The scientific position is not 'We are always right!' and that's the problem with this.
The religious position is 'We are right, because it is written' and the scientific position is 'We have an idea, let's test it out to see if it mgiht be right.' The scientific position is ALWAYS tentative to further evidence, it is malleable based on observation. It is not a dogmatic position, it is the opposite of dogma. The only axioms science follows is 'There's a universe' and 'It works to certain rules' and 'Hopefully we can figure those rules out.'
The scientific side has, inherent to its position, the admission that it is wrong, and that is why science IS the agnostic position.
The position that the current understanding science has is correct is actually NOT the scientific opinion. The agnostic position IS the scientific opinion--the opinion that the scientific understanding must be infallably correct is a strawman misunderstanding of science.
Further, the religious side does NOT have a lens of truth. It has no way of expressing that it knows its premises. It has no way of showing KNOWLEDGE. Belief, yes. But knowledge requires more than belief, it requires believing in something that is true, and that can be demonstrated to be true via the belief's argument.
Religious opinions cannot be verified to be true, so it cannot be a lens to truth--in fact make religious precepts can be shown to be untrue--and often will not change beliefs once demonstrated to be untrue.
So even the position that 'both have their place' is invalid. You cannot demonstrate a single instance where religion--any religion--has any sort of demonstrable method to approach truth. Thus religion is an invalid argument.

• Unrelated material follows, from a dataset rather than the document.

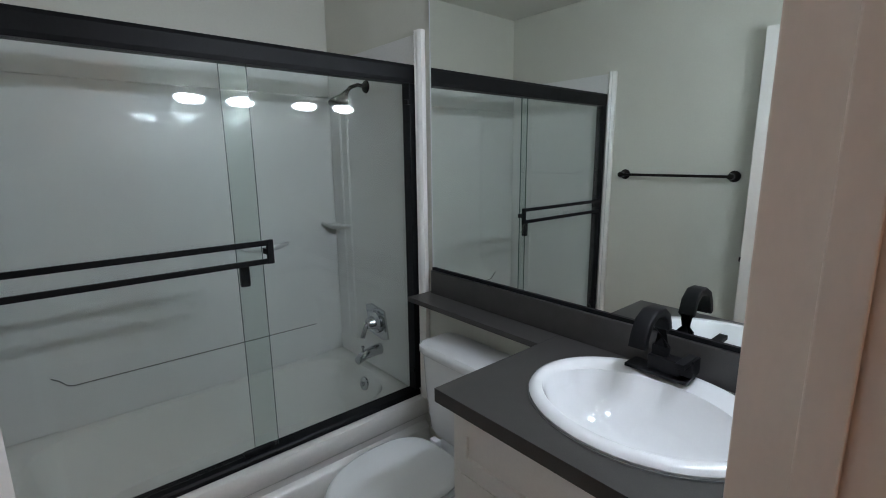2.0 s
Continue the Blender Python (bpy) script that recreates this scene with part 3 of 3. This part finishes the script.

That said, science is not the antithesis of religion, except that questioning ideas is the antithesis of accepting ideaes without questioning.
And that comes down to the central point of the thread: Faith is the accepting of ideas without question. Science REQUIRES questioning, and thus is NOT based on faith. even the scientific method itself is not accepted on faith--if a more reliable method is found, it will replace the current method.